Now this is up to Thompson's usual lyrical panache, at least in the first two lines. Farber's other category of art (and these were not meant to be conclusive, by the by, in that Farber describes them as two categories without closing the system to further categories) was termite art, by which he meant that the art was so alive and unfettered with portent that it eats it own frame. Those first two lines, with their immediacy and specificity that calls to a quality that is difficult to name but easy to visualize, are excellent examples of termite art. The second two lines only push along the plot, though.
We busked around the market towns and picked fruit down in Kent
And we could tinker lamps and pots and knives wherever we went
And I said that we might settle down, get a few acres dug
Fire burning in the hearth and babies on the rug
She said "Oh man, you foolish man, it surely sounds like hell.
You might be lord of half the world, you'll not own me as well"
But we're back with the white elephant stuff right away. Thompson's singer and his manic pixie lady become abstract people meant to flatter the hippie nostalgia of the audience. They're living by their wits off the land! He wants to settle down, but she's too free, man! She even specifically ties her hippie dude to white male privilege! I mean, even the reference to Kent is more of a placeholder to make a rhyme than anything particular to the town of Kent. While there's nothing specifically wrong with going abstract in a song to make the people seem more relatable to the audience, in this case it feeds the grand overarching narrative.

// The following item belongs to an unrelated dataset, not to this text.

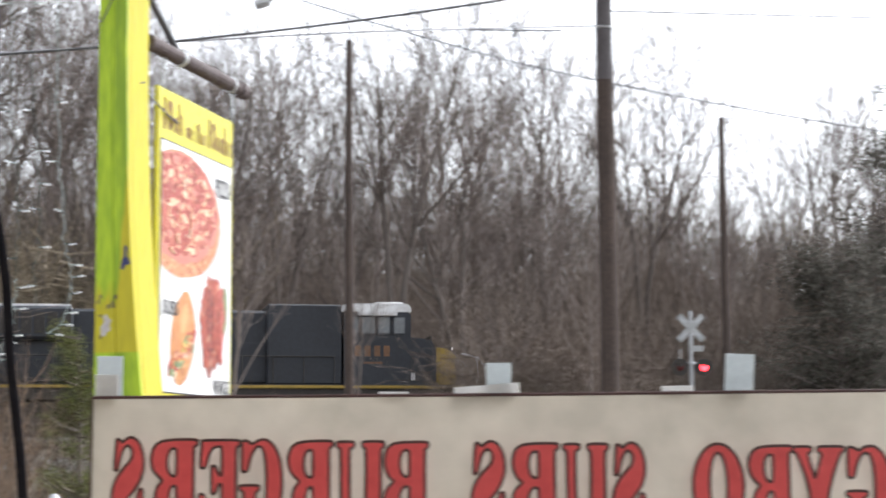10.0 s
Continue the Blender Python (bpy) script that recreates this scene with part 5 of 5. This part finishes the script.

We was camping down the Gower one time, the work was pretty good
She thought we shouldn't wait for the frost and I thought maybe we should
We was drinking more in those days and tempers reached a pitch
And like a fool I let her run with the rambling itch
Oh the last I heard she's sleeping rough back on the Derby beat
White Horse in her hip pocket and a wolfhound at her feet
And they say she even married once, a man named Romany Brown
But even a gypsy caravan was too much settling down
And they say her flower is faded now, hard weather and hard booze
But maybe that's just the price you pay for the chains you refuse
This is ostensibly more her story than his, but she isn't real in it. She's a flibbertigibbet, a manic lady who ditches her hippie man over an argument about migrant labor, who married a gypsy (which is more Gregg Allman than the usually literate Richard Thompson), and who has now become an ugly homeless lady. But, as the chorus reminds us, she was this other special thing. And the singer, by being her hippie man for a time who could see her for the special thing she was, is the element of the song who is more real. Her post-singer history is condensed into four lines.
There's an element of the song that is meant to be feminist to some degree, as the singer clearly finds her demand for free love and free agency to be two of her aspects that make her special to him. But the song itself judges her harshly for these very things in the last two verses. Her independence and strongheadedness leave her homeless and drunk (or strung out on heroin, which is a drug that many users can actually put in their hip pocket before it is heated into liquid and put in a syringe, but whatever, this isn't the point) and that's the price she pays for being free, says the song. The suggestion is that if she'd consented to the hippie singer's domestic proposal, she wouldn't be drunk and homeless.
Consider "1952 Vincent Black Lightning" as an alternate. Like "Beeswing," it is written as a modern take on an old English folk song, but unlike "Beeswing," it tells a specific story about specific people with specific traits and it doesn't try to make them particularly likable or universal, but instead hangs the story on a powerful emotion and a weirdly specific metaphor for freedom. People like the song because it eats its own framing device.
"Beeswing," instead, idolizes a manic pixie love interest, judges her harshly for abandoning the protagonist, and flatters the audience with silly hippie nostalgia that most of the audience probably never experienced firsthand, but nevertheless knew from the movies and music of the time. It attempts to create a universal feeling out of a clichéd story, and the central metaphor is ultimately crushed by the weight of its trappings. It is a white elephant. You can hang it on your wall if you like, but it seems cynical to me.
3 comments:
Kent isn't a town, it's a county
I posted your message, Steve. I used to get a lot of trolls on new posts, so I locked them down.
Nice post. I have never understood how Thompson could run so dramatically hot and cold, issuing several albums where almost every song is golden, and issuing albums like Mirror Blue and You? Me? Us? where it feels like he just can't connect the bat with the ball to save his life. I was at the height of my initial infatuation with his work when Mirror Blue came out...I believe it was the first record of his I knew of before it was released. I can still relive that initial sense of disappointment when I put it on my stereo and listened a couple of times through.